-- What you need to do --
Set the listing down again exactly, please, apart from its pictures.

-- Extracted data --
==================================================

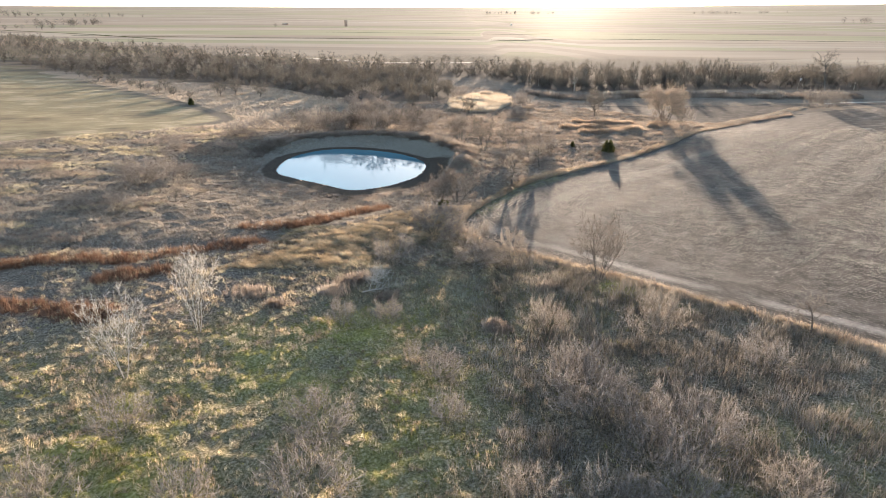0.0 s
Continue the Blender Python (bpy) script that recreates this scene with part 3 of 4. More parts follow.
stand("oak", 214.4, 369.5, 24.0, 30.0, "bare_tree", "large spreading leafless tree before the far wood", "tree")
stand("spread1", 241.6, 382.3, 17.4, 17.0, "bare_tree", "leafless tree beside the large spreading tree", "tree")
for x, y, t, wd in ((170, 300, 9, 11), (178, 302, 9, 12), (186, 305, 8, 11)):
    stand("shrub2", x, y, t, wd, "bare_shrub", "dense grey leafless shrub beside the field track", "shrub", "track shrubs")

for box_, count, lo, hi in (((-64, -8, 229, 252), 16, 3.0, 7.0), ((-8, 34, 168, 214), 10, 2.5, 5.0), ((-95, -62, 150, 225), 8, 3.0, 5.0),
                            ((-60, 40, 262, 330), 12, 3.0, 6.0), ((-6, 12, 100, 122), 4, 3.0, 5.0), ((12, 40, 40, 70), 7, 4.0, 6.0)):
    for i in range(count):
        x, y, t = rng.uniform(box_[0], box_[1]), rng.uniform(box_[2], box_[3]), rng.uniform(lo, hi)
        if depth_in(FIELD, x, y) < -2 and -depth_in(POND, x, y) > 12 and depth_in(STRIP, x, y) < 0:
            stand(f"shrub{i % 3}", x, y, t, t * rng.uniform(1.1, 1.7), "bare_shrub", "leafless brown brush in dry meadow grass", "shrub", "bare trees and shrubs")

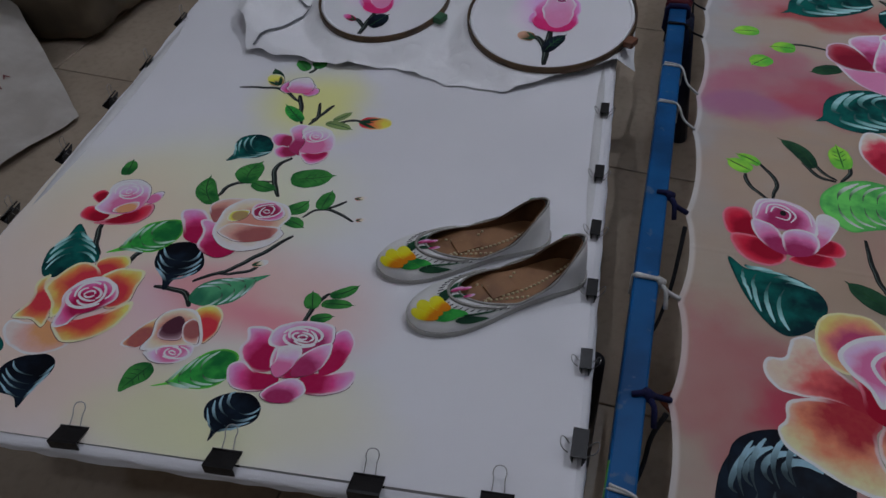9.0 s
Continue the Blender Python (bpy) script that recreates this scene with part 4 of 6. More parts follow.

==================================================

-- Task solution --
0.0 s
Continue the Blender Python (bpy) script that recreates this scene with part 3 of 4. More parts follow.
stand("oak", 214.4, 369.5, 24.0, 30.0, "bare_tree", "large spreading leafless tree before the far wood", "tree")
stand("spread1", 241.6, 382.3, 17.4, 17.0, "bare_tree", "leafless tree beside the large spreading tree", "tree")
for x, y, t, wd in ((170, 300, 9, 11), (178, 302, 9, 12), (186, 305, 8, 11)):
    stand("shrub2", x, y, t, wd, "bare_shrub", "dense grey leafless shrub beside the field track", "shrub", "track shrubs")

for box_, count, lo, hi in (((-64, -8, 229, 252), 16, 3.0, 7.0), ((-8, 34, 168, 214), 10, 2.5, 5.0), ((-95, -62, 150, 225), 8, 3.0, 5.0),
                            ((-60, 40, 262, 330), 12, 3.0, 6.0), ((-6, 12, 100, 122), 4, 3.0, 5.0), ((12, 40, 40, 70), 7, 4.0, 6.0)):
    for i in range(count):
        x, y, t = rng.uniform(box_[0], box_[1]), rng.uniform(box_[2], box_[3]), rng.uniform(lo, hi)
        if depth_in(FIELD, x, y) < -2 and -depth_in(POND, x, y) > 12 and depth_in(STRIP, x, y) < 0:
            stand(f"shrub{i % 3}", x, y, t, t * rng.uniform(1.1, 1.7), "bare_shrub", "leafless brown brush in dry meadow grass", "shrub", "bare trees and shrubs")

9.0 s
Continue the Blender Python (bpy) script that recreates this scene with part 4 of 6. More parts follow.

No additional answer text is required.